The Court further stated: “It is a settled principle that tax must be levied on real income, not on book entries that were nothing but deception. The Income Tax Department cannot retain money that was paid under a false premise.”

“The Law Cannot Turn a Blind Eye to Injustice—CBDT’s Refusal Was Arbitrary and Illegal”

The High Court criticized the CBDT’s refusal to exercise its discretion under Section 119 of the Income Tax Act, which allows for relief in cases of genuine hardship. It noted that: “When fraud is proven, the judiciary cannot remain a silent spectator. Taxation laws are meant to enforce fairness, not to punish victims of deception.”

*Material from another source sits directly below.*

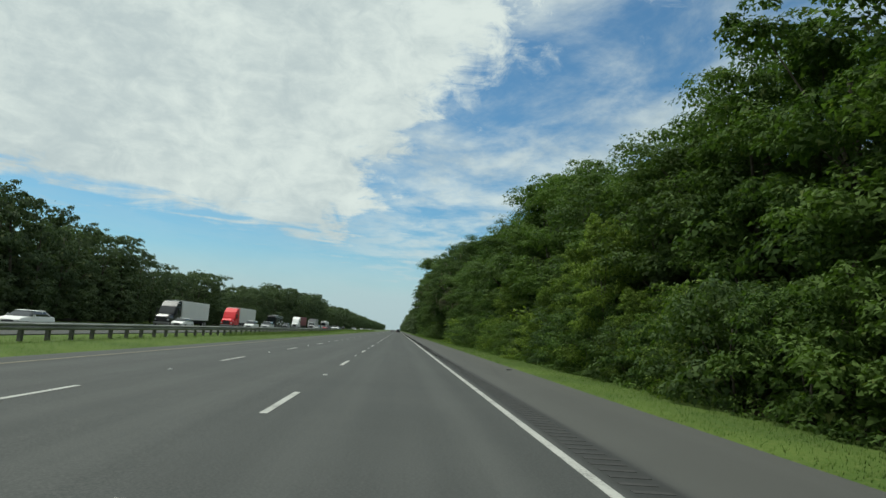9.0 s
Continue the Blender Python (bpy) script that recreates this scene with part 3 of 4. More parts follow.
# height of the woods along the road, right and left
WOODS_Y = [-40, 22, 27, 34, 40, 48, 62, 70, 76, 92, 102, 124, 138, 152, 160, 170, 177, 182, 200, 230, 247, 256, 267, 278, 287, 295, 312, 322, 334, 350, 372, 390, 420, 460, 535, 545, 580, 620]
WOODS_H = [11, 10, 7.2, 7.4, 8.0, 8.4, 7.4, 6.8, 7.8, 7.0, 8.6, 7.2, 7.2, 8.8, 8.4, 8.2, 6.8, 9.0, 10, 11.0, 10.4, 11.6, 10.4, 11.2, 13.2, 11.4, 11.2, 14.2, 16.6, 13.2, 12.5, 14, 15, 15, 14, 10.5, 13, 14]
LEFT_Y = [-20, 88, 135, 165, 181, 205, 228, 240, 272, 295, 308, 323, 331, 344, 380, 394, 402, 412, 436, 447, 457, 480, 505, 537, 560, 570, 580, 600, 622, 650, 690, 723, 800, 2400]
LEFT_H = [12, 12.7, 12.2, 11.5, 13.2, 11, 13.5, 14.2, 15.5, 14, 15.5, 14, 12, 13.6, 15.2, 14, 10.4, 10.6, 12, 8, 9, 11, 10.6, 15, 15.6, 12.4, 15.8, 14.4, 17.6, 16, 13, 13.4, 14.5, 14.5]
# single trees that stand out: kind, x, y, height, width
STAND = [
    ("cone", 12.2, 58, 14.3, 0.92), ("great_b", 15.0, 52, 10.5, 1.0), ("oak", 14.6, 60, 13.0, 1.05), ("great_b", 16.8, 21.5, 12.5, 0.9), ("oak_b", 15.4, 25.5, 8.4, 1.1), ("oak", 15.6, 19.0, 9.0, 1.1), ("oak_b", 15.0, 152.5, 11.0, 1.1), ("oak_b", 14.8, 159, 9.4, 1.1), ("oak", 15.0, 165, 9.0, 1.1), ("oak_b", 15.2, 172, 9.0, 1.1), ("great_b", 20.0, 15, 12.5, 1.0), ("oak", 16.6, 12.5, 6.5, 1.2), ("oak", 17.0, 29, 6.6, 1.5), ("oak", 14.5, 34, 6.2, 1.4), ("oak", 14.2, 66, 9.0, 1.0), ("light", 16.0, 95, 13.2, 1.2), ("light", 17.0, 104, 15.0, 1.2), ("light", 15.0, 88, 10.5, 1.2),
    ("great", 14.4, 121, 16.8, 0.8), ("great_b", 14.2, 124, 14.5, 0.85), ("great_b", 17.2, 113, 14.0, 0.95), ("great_b", 19.5, 107, 11.0, 1.0), ("oak", 14.2, 112, 8.0, 1.1), ("oak", 12.4, 119.5, 9.5, 1.0), ("oak", 20.0, 11, 10.5, 1.1), ("cone", 12.0, 147.5, 14.0, 1.1), ("gum", 12.9, 149.5, 12.0, 1.1), ("cone", 13.2, 151.5, 12.8, 1.15), ("oak_b", 13.6, 145.5, 10.6, 1.1), ("oak", 12.4, 155, 10.2, 0.95),
    ("oak", 14.6, 173, 10.0, 1.0), ("great_b", 18.0, 395, 19.5, 1.0), ("great", 15.0, 422.5, 22.0, 0.9), ("great_b", 15.4, 410, 21.5, 1.0), ("great_b", 17.0, 420, 19.5, 1.0),
    ("great", 12.6, 431, 18.0, 1.05), ("great_b", 12.2, 440, 20.5, 1.0), ("great", 11.2, 449, 21.5, 0.98), ("gum", 12.6, 266, 13.4, 1.1), ("gum", 12.8, 271, 12.8, 1.0), ("great_b", 14.0, 468, 19.0, 1.0), ("great_b", 16.0, 459, 22.0, 0.9), ("great", 13.4, 487, 15.5, 0.95), ("great_b", 11.0, 457, 13.0, 0.8),
    ("oak_b", 14.6, 284, 12.6, 1.1), ("oak_b", 14.4, 290.5, 12.8, 1.1), ("oak_b", 14.8, 298, 12.2, 1.1), ("oak", 14.6, 304.5, 12.0, 1.1), ("oak_b", 14.8, 311, 11.8, 1.1),
    ("oak_b", 17.6, 401, 13, 1.1), ("oak", 18.0, 407, 13, 1.1), ("oak_b", 18.2, 413.5, 13, 1.2), ("oak", 18.4, 427, 13, 1.1), ("oak_b", 16.4, 432, 12, 1.1),
    ("oak_b", 16.2, 494, 12, 1.1), ("oak", 16.6, 500.5, 13, 1.1), ("oak_b", 17.4, 507, 13, 1.1), ("oak_b", 17.0, 522, 15, 1.1), ("oak", 16.8, 527.5, 15, 1.1), ("oak_b", 17.0, 536, 13, 1.2), ("great_b", 18.6, 526, 20.0, 1.0),
    ("great_b", 13.0, 503, 19.0, 1.0), ("great", 13.4, 518, 22.0, 0.9), ("great_b", 16.5, 511, 20.0, 1.0), ("great", 12.4, 531, 20.5, 0.9), ("great_b", 14.6, 553, 11.5, 1.0),
]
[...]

The Court cited State of Kerala v. Kurian Abraham (P) Ltd. (2011) 15 SCC 522, where the Supreme Court held that: “The power of tax authorities is coupled with a duty to act fairly. A refusal to correct an evident injustice amounts to a failure of that duty.”

The Bench found the CBDT’s refusal particularly unjustified given that Satyam was allowed to revise its tax filings for Assessment Years 2009-10 and 2010-11, but denied the same right for earlier years.

 

The Court noted: “The Income Tax Department’s stance is self-contradictory. It cannot accept the impact of fraud for later years while refusing to acknowledge the same for previous assessments.”

“Real Income, Not Fabricated Figures—A Fundamental Principle of Taxation”

Reaffirming the “Doctrine of Real Income”, the Court relied on Godhra Electricity Co. Ltd. v. CIT (1997) 4 SCC 530, where the Supreme Court had ruled that:

“Tax cannot be levied on hypothetical figures. If income does not result at all, there is no liability, even if a book entry suggests otherwise.”

Applying this principle, the Telangana High Court held: “Satyam’s inflated financial statements were a work of fiction. The tax department’s refusal to recognize this is not only legally unsound but also morally indefensible.”

The Court found that the Income Tax Department had benefitted from the fraud, having collected excess taxes based on fabricated revenues. It remarked: “When a taxpayer unknowingly overpays due to fraud, the State cannot claim a right to that money. That would be tantamount to profiting from illegality.”

“Reassessment Ordered—Tax Department Cannot Proceed Until Fresh Computation”

Striking down the July 11, 2011 CBDT order, the High Court issued clear and binding directions:

  • A fresh assessment must be conducted for Assessment Years 2003-04 to 2008-09 based on Satyam’s revised financial statements.

  • All fictitious sales and fraudulent interest income must be excluded.

  • No tax recovery actions shall be initiated against Satyam until the reassessment is completed.

  • Since Tech Mahindra (which took over Satyam) voluntarily waived any refund claims, there is no financial impact on the Revenue.

The Court emphasized: “The objective is not to refund excess payments but to ensure that tax laws operate on a foundation of truth and fairness.”

With this ruling, the Telangana High Court has reinforced a powerful legal principle—fraud vitiates everything, including taxation. The decision ensures that companies that fall victim to financial fraud are not further penalized by an unfair tax burden.

This judgment sets a precedent for fair taxation, ensuring that the government cannot selectively apply the law when it suits its interests.

As the Court aptly concluded: “The rule of law cannot be subverted by bureaucratic obstinacy. Taxation must be based on real income, and when deception is uncovered, the State must correct its course, not cling to an unjust enrichment.”